(Supplied information)
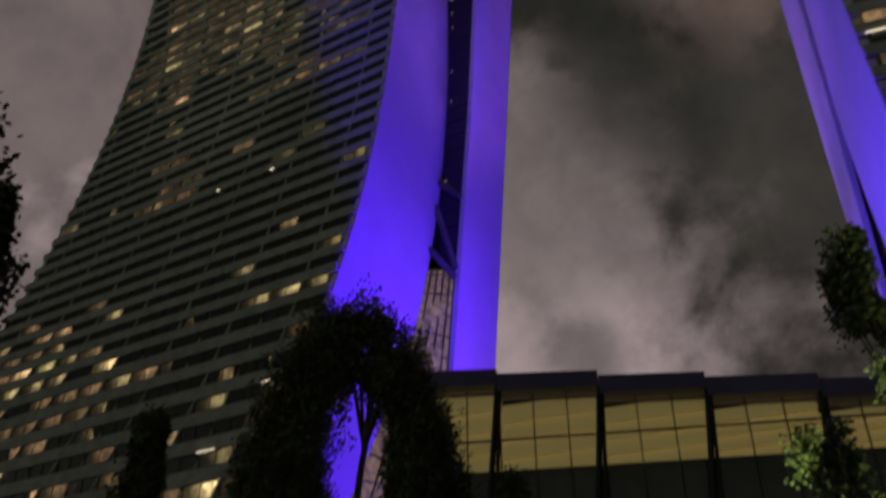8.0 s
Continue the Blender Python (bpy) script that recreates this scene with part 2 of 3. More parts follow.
def rod(bm, p, q, radius, sides=6, radius2=None, mat=0):
    p, q = Vector(p), Vector(q)
    m = (q - p).to_track_quat("Z", "Y").to_matrix()
    ring = lambda c, r: [c + m @ Vector((r * math.cos(6.2832 * i / sides), r * math.sin(6.2832 * i / sides), 0)) for i in range(sides)]
    return prism(bm, ring(p, radius), ring(q, radius if radius2 is None else radius2), mat)


def loft(bm, rings, mat=0, closed=True, caps=True):
    vs = [[bm.verts.new(p) for p in r] for r in rings]
    n = len(vs[0])
    for a, b in zip(vs, vs[1:]):
        for i in range(n if closed else n - 1):
            q = bm.faces.new((a[i], a[(i + 1) % n], b[(i + 1) % n], b[i]))
            q.material_index = mat
    if caps and closed:
        bm.faces.new(vs[0][::-1]).material_index = mat
        bm.faces.new(vs[-1]).material_index = mat
    bmesh.ops.recalc_face_normals(bm, faces=bm.faces[:])


def plan(az, u, v, z=0.0):
    """A world point from a tower's own axes: along the facade and away from it."""
    a = radians(az)
    return Vector((u * math.sin(a) - v * math.cos(a), u * math.cos(a) + v * math.sin(a), z))


# ---- ground ----
bm = bmesh.new()
bmesh.ops.create_grid(bm, x_segments=40, y_segments=40, size=2500)
tagged(part("ground", bm, M_GROUND), "dark asphalt and paving at night", "ground", kind="structure")

# ---- hotel towers ----
STOREY, TOP, RTOP = 3.37, 193.0, 187.0
LEVELS = [i * 6.0 for i in range(32)] + [TOP]


def const(c):
    return lambda z: c


DEEP = 0.60


def window_faces(bm, x, w, y, z, tall):
    """A pane 6 cm thick whose map runs from 0 to 1 across and up its face."""
    uv = bm.loops.layers.uv.verify()
    for q in box(bm, x, x + w, y - 0.06, y, z, z + tall):
        for corner in q.loops:
            corner[uv].uv = ((corner.vert.co.x - x) / w, (corner.vert.co.z - z) / tall)


def even_storey(z):
    return STOREY


def centre_storey(z):
    """Suites with higher ceilings take the head of the tower."""
    if z > 165.5:
        return 5.4
    return 3.3 if z < 59 else 3.45 + 0.0065 * (z - 60)


def left_storey(z):
    return 3.98 if z < 51 else 3.42 if z < 96 else 3.08 if z < 150 else 3.5 if z < 166 else 5.2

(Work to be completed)
With the pictures left out, transcribe the material exactly.

(Output below)
8.0 s
Continue the Blender Python (bpy) script that recreates this scene with part 2 of 3. More parts follow.
def rod(bm, p, q, radius, sides=6, radius2=None, mat=0):
    p, q = Vector(p), Vector(q)
    m = (q - p).to_track_quat("Z", "Y").to_matrix()
    ring = lambda c, r: [c + m @ Vector((r * math.cos(6.2832 * i / sides), r * math.sin(6.2832 * i / sides), 0)) for i in range(sides)]
    return prism(bm, ring(p, radius), ring(q, radius if radius2 is None else radius2), mat)


def loft(bm, rings, mat=0, closed=True, caps=True):
    vs = [[bm.verts.new(p) for p in r] for r in rings]
    n = len(vs[0])
    for a, b in zip(vs, vs[1:]):
        for i in range(n if closed else n - 1):
            q = bm.faces.new((a[i], a[(i + 1) % n], b[(i + 1) % n], b[i]))
            q.material_index = mat
    if caps and closed:
        bm.faces.new(vs[0][::-1]).material_index = mat
        bm.faces.new(vs[-1]).material_index = mat
    bmesh.ops.recalc_face_normals(bm, faces=bm.faces[:])


def plan(az, u, v, z=0.0):
    """A world point from a tower's own axes: along the facade and away from it."""
    a = radians(az)
    return Vector((u * math.sin(a) - v * math.cos(a), u * math.cos(a) + v * math.sin(a), z))


# ---- ground ----
bm = bmesh.new()
bmesh.ops.create_grid(bm, x_segments=40, y_segments=40, size=2500)
tagged(part("ground", bm, M_GROUND), "dark asphalt and paving at night", "ground", kind="structure")

# ---- hotel towers ----
STOREY, TOP, RTOP = 3.37, 193.0, 187.0
LEVELS = [i * 6.0 for i in range(32)] + [TOP]


def const(c):
    return lambda z: c


DEEP = 0.60


def window_faces(bm, x, w, y, z, tall):
    """A pane 6 cm thick whose map runs from 0 to 1 across and up its face."""
    uv = bm.loops.layers.uv.verify()
    for q in box(bm, x, x + w, y - 0.06, y, z, z + tall):
        for corner in q.loops:
            corner[uv].uv = ((corner.vert.co.x - x) / w, (corner.vert.co.z - z) / tall)


def even_storey(z):
    return STOREY


def centre_storey(z):
    """Suites with higher ceilings take the head of the tower."""
    if z > 165.5:
        return 5.4
    return 3.3 if z < 59 else 3.45 + 0.0065 * (z - 60)


def left_storey(z):
    return 3.98 if z < 51 else 3.42 if z < 96 else 3.08 if z < 150 else 3.5 if z < 166 else 5.2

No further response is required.